**Material for the task**.
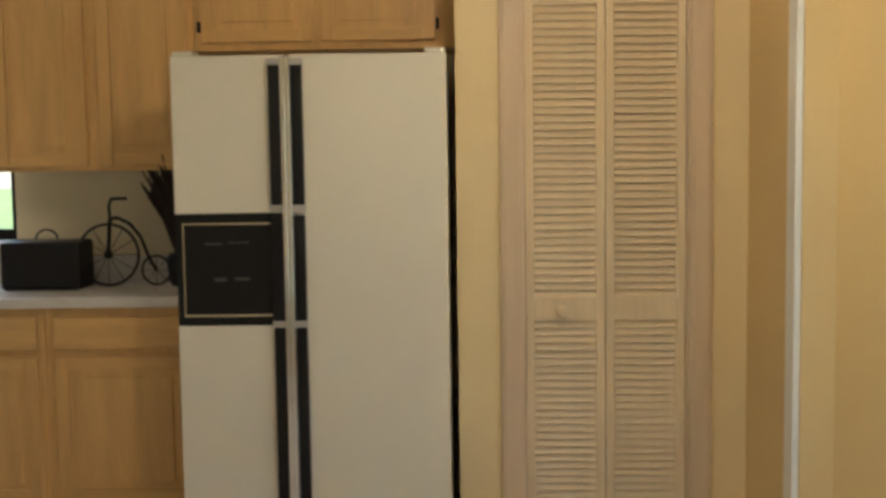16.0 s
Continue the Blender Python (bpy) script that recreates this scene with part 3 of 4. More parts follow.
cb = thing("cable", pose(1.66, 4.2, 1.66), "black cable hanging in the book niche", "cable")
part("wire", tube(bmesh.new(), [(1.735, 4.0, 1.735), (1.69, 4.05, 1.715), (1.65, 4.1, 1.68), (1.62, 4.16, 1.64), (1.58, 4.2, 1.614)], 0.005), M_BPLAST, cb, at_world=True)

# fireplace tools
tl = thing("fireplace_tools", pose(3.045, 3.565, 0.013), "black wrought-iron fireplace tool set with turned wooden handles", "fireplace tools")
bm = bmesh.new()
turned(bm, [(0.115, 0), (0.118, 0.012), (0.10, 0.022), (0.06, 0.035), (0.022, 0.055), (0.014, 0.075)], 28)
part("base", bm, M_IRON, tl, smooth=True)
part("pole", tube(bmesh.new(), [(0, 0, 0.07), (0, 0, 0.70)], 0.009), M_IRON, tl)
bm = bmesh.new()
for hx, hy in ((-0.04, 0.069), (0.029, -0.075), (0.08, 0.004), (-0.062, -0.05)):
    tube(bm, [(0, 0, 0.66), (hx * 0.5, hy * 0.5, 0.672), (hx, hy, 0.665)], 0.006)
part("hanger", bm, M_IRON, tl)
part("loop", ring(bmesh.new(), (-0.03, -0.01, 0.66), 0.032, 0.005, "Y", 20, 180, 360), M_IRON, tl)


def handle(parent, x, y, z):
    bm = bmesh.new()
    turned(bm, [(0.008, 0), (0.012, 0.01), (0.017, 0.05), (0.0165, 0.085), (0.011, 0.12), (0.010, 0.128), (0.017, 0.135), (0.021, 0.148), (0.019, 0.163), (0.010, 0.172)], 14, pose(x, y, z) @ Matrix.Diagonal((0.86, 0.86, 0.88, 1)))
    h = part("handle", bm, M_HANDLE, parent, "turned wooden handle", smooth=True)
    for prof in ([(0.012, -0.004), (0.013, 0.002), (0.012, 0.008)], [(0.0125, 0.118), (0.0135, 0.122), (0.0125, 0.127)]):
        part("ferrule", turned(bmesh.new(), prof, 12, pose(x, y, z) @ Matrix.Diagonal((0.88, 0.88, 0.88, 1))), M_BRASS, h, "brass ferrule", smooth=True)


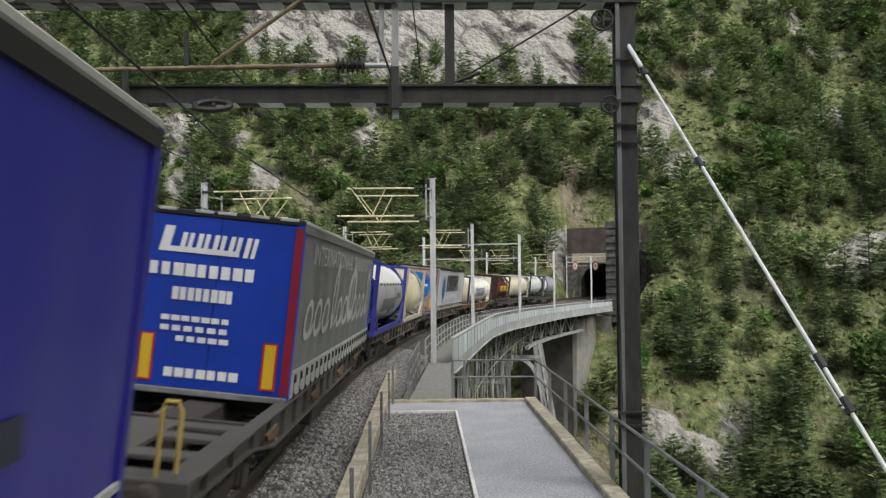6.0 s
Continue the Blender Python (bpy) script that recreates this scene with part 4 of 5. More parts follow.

**Short exercise**. Please set down each line of the data above exactly as written, without the pictures.

**The solution**.
16.0 s
Continue the Blender Python (bpy) script that recreates this scene with part 3 of 4. More parts follow.
cb = thing("cable", pose(1.66, 4.2, 1.66), "black cable hanging in the book niche", "cable")
part("wire", tube(bmesh.new(), [(1.735, 4.0, 1.735), (1.69, 4.05, 1.715), (1.65, 4.1, 1.68), (1.62, 4.16, 1.64), (1.58, 4.2, 1.614)], 0.005), M_BPLAST, cb, at_world=True)

# fireplace tools
tl = thing("fireplace_tools", pose(3.045, 3.565, 0.013), "black wrought-iron fireplace tool set with turned wooden handles", "fireplace tools")
bm = bmesh.new()
turned(bm, [(0.115, 0), (0.118, 0.012), (0.10, 0.022), (0.06, 0.035), (0.022, 0.055), (0.014, 0.075)], 28)
part("base", bm, M_IRON, tl, smooth=True)
part("pole", tube(bmesh.new(), [(0, 0, 0.07), (0, 0, 0.70)], 0.009), M_IRON, tl)
bm = bmesh.new()
for hx, hy in ((-0.04, 0.069), (0.029, -0.075), (0.08, 0.004), (-0.062, -0.05)):
    tube(bm, [(0, 0, 0.66), (hx * 0.5, hy * 0.5, 0.672), (hx, hy, 0.665)], 0.006)
part("hanger", bm, M_IRON, tl)
part("loop", ring(bmesh.new(), (-0.03, -0.01, 0.66), 0.032, 0.005, "Y", 20, 180, 360), M_IRON, tl)


def handle(parent, x, y, z):
    bm = bmesh.new()
    turned(bm, [(0.008, 0), (0.012, 0.01), (0.017, 0.05), (0.0165, 0.085), (0.011, 0.12), (0.010, 0.128), (0.017, 0.135), (0.021, 0.148), (0.019, 0.163), (0.010, 0.172)], 14, pose(x, y, z) @ Matrix.Diagonal((0.86, 0.86, 0.88, 1)))
    h = part("handle", bm, M_HANDLE, parent, "turned wooden handle", smooth=True)
    for prof in ([(0.012, -0.004), (0.013, 0.002), (0.012, 0.008)], [(0.0125, 0.118), (0.0135, 0.122), (0.0125, 0.127)]):
        part("ferrule", turned(bmesh.new(), prof, 12, pose(x, y, z) @ Matrix.Diagonal((0.88, 0.88, 0.88, 1))), M_BRASS, h, "brass ferrule", smooth=True)


6.0 s
Continue the Blender Python (bpy) script that recreates this scene with part 4 of 5. More parts follow.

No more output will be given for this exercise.